В самом деле, ни одно из значительных произведений современности не отвечает в этом пункте установленным критикой нормам. Сколько найдется читателей, которые помнят имя рассказчика в «Тошноте» или в «Постороннем»? Имеются ли там человеческие типы? Разве не в высшей степени абсурдно рассматривать эти книги как этюды характеров? А разве «Путешествие на край ночи» — это описание какого-то персонажа? Кому, впрочем, придет в голову, что все эти три романа написаны от первого лица случайно? Беккет меняет имя и облик своего героя в пределах одного и того же рассказа. Фолкнер намеренно дает одно и то же имя двум различным персонажам. Что касается К. в «Замке», то он довольствуется одной заглавной буквой имени, у него нет ни имущества, ни семьи, ни лица; он даже, вероятно, вовсе не землемер.
Примеры можно было бы умножить. По правде говоря, создателям персонажей в традиционном смысле слова не удается больше предложить нам ничего, кроме марионеток, в которых они сами уже не верят. Роман персонажей решительно принадлежит прошлому — он характерен для эпохи, ознаменованной апогеем индивида.

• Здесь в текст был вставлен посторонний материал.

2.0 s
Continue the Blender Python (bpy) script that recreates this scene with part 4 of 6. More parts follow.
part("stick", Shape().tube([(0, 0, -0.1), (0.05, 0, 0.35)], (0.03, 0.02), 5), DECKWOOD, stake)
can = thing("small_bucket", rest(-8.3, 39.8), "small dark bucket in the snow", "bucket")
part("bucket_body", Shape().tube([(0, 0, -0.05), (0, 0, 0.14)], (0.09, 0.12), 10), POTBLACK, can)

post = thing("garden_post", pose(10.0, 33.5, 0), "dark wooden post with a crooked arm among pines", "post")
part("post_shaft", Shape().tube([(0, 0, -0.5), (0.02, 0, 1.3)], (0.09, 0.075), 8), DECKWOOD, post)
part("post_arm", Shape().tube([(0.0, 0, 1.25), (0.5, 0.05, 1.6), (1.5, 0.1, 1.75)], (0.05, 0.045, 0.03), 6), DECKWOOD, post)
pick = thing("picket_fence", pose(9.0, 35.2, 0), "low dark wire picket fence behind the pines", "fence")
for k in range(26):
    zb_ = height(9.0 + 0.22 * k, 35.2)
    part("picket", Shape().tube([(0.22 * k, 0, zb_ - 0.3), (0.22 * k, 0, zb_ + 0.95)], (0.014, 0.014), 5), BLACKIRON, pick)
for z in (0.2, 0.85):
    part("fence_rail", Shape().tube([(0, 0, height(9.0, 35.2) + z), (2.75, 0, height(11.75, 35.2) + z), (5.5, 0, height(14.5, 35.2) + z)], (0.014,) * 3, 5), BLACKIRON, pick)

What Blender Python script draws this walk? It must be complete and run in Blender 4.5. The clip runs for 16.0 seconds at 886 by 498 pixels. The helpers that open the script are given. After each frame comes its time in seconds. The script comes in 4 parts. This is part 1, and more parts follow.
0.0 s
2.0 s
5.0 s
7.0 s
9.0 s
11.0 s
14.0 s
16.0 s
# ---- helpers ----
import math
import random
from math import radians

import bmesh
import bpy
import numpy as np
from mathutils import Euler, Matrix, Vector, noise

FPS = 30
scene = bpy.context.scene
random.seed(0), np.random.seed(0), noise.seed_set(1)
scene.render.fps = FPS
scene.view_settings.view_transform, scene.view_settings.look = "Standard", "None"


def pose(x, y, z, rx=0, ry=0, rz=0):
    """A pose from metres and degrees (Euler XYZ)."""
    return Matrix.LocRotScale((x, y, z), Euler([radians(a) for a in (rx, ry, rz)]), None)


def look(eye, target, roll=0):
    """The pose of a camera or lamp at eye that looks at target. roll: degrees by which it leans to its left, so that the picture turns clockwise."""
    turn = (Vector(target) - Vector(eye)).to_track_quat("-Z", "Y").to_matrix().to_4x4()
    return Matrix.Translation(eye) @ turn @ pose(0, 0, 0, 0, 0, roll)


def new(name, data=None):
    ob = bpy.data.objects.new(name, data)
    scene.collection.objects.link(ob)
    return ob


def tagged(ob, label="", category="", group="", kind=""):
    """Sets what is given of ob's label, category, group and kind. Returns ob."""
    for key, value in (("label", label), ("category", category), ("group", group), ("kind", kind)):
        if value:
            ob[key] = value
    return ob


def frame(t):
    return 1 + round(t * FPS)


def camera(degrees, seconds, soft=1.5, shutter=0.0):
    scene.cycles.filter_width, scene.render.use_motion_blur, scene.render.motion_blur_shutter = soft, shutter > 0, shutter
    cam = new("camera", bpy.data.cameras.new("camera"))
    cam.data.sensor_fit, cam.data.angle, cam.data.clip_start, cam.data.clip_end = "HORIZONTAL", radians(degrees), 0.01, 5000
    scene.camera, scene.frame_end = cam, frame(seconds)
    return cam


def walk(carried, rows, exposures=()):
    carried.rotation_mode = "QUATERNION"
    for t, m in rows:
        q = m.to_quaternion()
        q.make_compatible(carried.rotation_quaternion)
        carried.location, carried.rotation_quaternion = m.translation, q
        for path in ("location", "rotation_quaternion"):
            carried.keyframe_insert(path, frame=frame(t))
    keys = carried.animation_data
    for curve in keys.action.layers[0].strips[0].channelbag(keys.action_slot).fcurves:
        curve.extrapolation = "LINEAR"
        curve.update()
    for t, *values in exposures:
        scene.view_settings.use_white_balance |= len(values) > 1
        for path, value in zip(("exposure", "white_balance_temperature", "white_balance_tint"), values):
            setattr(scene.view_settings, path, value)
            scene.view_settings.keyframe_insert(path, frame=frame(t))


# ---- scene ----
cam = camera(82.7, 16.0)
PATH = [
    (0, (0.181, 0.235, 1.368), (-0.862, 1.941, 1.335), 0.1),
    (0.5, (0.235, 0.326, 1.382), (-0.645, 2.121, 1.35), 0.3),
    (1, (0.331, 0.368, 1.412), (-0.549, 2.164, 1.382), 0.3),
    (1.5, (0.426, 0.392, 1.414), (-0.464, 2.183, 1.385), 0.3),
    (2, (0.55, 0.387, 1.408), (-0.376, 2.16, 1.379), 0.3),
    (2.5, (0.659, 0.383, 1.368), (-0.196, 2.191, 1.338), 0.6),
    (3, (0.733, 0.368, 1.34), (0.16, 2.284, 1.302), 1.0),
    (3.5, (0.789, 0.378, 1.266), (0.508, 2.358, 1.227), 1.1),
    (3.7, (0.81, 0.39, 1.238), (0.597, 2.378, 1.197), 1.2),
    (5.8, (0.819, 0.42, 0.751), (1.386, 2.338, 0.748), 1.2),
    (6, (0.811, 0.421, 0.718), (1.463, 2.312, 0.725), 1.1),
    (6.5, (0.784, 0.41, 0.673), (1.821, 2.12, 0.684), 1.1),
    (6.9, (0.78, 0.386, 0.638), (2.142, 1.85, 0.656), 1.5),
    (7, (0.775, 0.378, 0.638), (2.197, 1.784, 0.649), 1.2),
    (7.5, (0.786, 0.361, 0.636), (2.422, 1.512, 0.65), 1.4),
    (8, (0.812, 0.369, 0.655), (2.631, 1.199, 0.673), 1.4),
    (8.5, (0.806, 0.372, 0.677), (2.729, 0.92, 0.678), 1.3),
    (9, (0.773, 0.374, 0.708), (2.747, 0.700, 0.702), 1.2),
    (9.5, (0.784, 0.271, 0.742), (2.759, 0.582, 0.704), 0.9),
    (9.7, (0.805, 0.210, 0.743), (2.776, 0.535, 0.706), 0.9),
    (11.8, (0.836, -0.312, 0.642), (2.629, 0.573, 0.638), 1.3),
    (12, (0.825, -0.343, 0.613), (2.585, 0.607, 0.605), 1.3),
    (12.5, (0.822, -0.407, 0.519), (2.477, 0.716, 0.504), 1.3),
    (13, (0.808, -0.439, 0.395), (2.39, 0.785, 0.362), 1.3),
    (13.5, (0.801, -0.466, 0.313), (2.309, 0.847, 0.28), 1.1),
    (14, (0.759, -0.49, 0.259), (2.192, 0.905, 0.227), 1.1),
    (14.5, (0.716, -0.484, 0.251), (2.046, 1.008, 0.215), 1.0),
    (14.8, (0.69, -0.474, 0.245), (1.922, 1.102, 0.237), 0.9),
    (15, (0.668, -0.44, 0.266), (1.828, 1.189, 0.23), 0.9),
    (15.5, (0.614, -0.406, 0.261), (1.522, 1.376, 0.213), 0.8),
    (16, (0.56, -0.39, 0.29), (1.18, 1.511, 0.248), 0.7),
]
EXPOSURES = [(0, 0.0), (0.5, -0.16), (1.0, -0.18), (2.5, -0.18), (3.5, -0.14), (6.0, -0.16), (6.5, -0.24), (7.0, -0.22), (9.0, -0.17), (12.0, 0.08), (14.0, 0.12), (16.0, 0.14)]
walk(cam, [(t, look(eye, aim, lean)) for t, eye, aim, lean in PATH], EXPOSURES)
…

Возможно, здесь не приходится говорить о прогрессе, однако нет сомнения, что наша современность — это скорее эпоха регистрационного номера. Судьбы мира перестали отождествляться для нас с подъемом или падением нескольких людей, нескольких семейств. Сам мир — это уже не та передаваемая по наследству и имеющая денежный эквивалент частная собственность, та возможная добыча, которую надлежало не столько познать, сколько завоевать. Естественно, что для бальзаковской буржуазии имя было чрезвычайно важно. Очень важно было обладать и характером, особенно если он становился оружием в битве, давал надежду на успех, позволял осуществлять господство над людьми. Лицо было тоже немаловажно в мире, где личность являлась одновременно и средством, и целью любого стремления.